Like I’ve said many times before, 3 star books are very hard to review. I’m my opinion, 3 star books aren’t life-altering, but they aren’t terrible either. I’m rating How To Walk Away 3.5 stars because I enjoyed many aspects of this book, but disliked many as well.
Margaret has what looks like the perfect life: she just landed her dream job, she is beautiful, and just said yes to the proposal from her equally perfect boyfriend, Chip. As an almost-graduated pilot, Chip proposed to Margaret in his airplane but minutes later, the plane crashed due to a malfunction caused by weather. Chip walked away without a mere scratch; Margaret walked away a paraplegic. After months in the hospital enduring occupational therapy, physical therapy, overcoming mental obstacles, and wondering why Chip has only visited twice, she learned she would never walk again. Margaret’s perfect life as she knew it is over and that’s a hard pill to swallow.
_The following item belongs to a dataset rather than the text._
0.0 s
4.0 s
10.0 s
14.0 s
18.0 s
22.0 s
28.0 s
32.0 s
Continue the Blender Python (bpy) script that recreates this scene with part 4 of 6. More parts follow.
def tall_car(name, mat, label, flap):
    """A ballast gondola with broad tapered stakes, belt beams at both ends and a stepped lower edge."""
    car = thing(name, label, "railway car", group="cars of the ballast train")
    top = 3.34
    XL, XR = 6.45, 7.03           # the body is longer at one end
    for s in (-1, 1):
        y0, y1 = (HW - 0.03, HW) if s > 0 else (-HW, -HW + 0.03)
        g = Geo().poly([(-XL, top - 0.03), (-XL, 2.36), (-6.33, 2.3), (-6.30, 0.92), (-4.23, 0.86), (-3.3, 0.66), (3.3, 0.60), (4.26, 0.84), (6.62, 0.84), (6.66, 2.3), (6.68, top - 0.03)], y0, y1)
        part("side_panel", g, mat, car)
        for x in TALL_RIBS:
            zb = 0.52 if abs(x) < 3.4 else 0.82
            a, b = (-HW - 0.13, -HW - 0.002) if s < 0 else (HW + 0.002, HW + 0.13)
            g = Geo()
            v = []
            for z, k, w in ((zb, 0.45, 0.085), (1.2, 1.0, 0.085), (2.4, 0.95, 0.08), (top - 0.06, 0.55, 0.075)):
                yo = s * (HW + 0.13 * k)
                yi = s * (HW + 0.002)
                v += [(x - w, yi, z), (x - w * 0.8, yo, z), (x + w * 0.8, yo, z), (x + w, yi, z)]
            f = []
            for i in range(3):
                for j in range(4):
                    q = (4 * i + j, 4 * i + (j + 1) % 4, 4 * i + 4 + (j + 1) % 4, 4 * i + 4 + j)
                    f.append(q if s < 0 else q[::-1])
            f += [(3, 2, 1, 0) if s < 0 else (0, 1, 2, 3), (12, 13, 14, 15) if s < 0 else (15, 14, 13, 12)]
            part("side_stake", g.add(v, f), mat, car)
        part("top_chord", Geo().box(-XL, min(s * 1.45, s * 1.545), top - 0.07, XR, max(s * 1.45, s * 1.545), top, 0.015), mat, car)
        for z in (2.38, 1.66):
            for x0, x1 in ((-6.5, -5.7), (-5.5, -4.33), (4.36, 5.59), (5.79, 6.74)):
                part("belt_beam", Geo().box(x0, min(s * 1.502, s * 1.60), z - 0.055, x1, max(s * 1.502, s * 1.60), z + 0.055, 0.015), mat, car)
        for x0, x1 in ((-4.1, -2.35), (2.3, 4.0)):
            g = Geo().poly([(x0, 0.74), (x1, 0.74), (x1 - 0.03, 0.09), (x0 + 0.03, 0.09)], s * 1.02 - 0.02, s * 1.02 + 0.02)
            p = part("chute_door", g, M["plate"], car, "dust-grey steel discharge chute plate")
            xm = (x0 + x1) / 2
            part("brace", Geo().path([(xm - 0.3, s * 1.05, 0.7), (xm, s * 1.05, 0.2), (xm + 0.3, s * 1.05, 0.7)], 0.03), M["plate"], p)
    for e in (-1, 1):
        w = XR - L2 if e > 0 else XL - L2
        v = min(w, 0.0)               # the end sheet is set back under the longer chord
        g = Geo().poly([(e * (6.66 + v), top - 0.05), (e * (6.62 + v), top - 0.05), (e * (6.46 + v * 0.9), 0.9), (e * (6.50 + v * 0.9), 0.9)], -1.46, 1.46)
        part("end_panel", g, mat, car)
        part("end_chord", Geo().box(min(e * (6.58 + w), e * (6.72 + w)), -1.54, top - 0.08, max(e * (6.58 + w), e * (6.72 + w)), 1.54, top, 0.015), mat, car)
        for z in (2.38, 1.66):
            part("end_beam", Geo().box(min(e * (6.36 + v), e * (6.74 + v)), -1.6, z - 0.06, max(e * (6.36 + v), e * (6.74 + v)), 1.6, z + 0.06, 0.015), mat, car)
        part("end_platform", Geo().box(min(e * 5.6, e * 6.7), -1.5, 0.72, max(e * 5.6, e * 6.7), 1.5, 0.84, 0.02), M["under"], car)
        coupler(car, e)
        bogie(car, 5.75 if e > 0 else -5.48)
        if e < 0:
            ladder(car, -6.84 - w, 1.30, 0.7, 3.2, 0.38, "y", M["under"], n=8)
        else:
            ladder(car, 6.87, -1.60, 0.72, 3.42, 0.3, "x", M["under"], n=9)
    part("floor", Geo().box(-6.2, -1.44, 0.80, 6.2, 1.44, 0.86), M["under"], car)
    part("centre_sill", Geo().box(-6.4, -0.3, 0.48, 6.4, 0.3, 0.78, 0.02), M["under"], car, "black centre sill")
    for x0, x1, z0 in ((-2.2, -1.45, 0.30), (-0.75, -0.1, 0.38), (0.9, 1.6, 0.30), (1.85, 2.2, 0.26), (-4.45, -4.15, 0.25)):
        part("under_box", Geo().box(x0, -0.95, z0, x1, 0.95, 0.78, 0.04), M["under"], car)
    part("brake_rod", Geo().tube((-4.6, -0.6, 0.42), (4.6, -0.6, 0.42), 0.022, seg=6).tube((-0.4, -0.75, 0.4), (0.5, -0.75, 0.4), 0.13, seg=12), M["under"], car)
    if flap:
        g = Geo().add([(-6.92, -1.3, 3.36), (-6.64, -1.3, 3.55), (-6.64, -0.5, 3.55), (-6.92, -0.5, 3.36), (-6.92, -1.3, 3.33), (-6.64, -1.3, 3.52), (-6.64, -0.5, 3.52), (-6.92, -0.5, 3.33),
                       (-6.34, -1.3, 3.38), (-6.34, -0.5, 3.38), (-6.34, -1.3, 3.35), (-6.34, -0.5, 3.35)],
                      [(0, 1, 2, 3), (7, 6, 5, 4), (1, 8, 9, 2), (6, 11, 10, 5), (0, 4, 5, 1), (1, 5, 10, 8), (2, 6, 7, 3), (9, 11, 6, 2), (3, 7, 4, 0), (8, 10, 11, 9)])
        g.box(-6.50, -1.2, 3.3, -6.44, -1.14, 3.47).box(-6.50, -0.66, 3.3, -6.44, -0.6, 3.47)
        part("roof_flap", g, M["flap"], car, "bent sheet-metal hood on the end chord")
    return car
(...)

I enjoyed the storyline and reading the obstacles Margaret had to overcome. She was a very likable character and I was definitely rooting for her the whole time. She had such a positive outlook and sense of humor that she was easy to love, however the other characters were very easy not to like. Her mom bothered me SO MUCH; she was manipulative, passive aggressive, and selfish most of the book. She drove me nuts! Chip was not likeable for obvious reasons after breaking up with a paraplegic as a result from the plane HE crashed. Her dad is a nice guy, but doesn’t seem to be able to stand up to the mom and we don’t learn much about him. Her sister, Kitty, is estranged from the family, but eventually does come around and I do end up liking her relationship with Margaret.
The message of this book was enjoyable and relatable: life isn’t always a fairytale, but you have to roll with the punches and make the most out of the cards you are dealt. However, I don’t feel that the writing conveyed this as best as it should. The first half of the book moved together well, but the second half felt sporadic and some of the things that happened came out of the left field. The end was dramatic and a tad unrealistic; it also felt rushed. The best part of this book, in my opinion, was the Epilogue 10 years later that reminds us of the message of the book – life is hard and unfair; you will experience things that are unbearable and unthinkable, but you will get through it and you will come out on top, however that looks to you. I enjoyed How To Walk Away, but it probably isn’t a book that will stay with me for days, months, years later.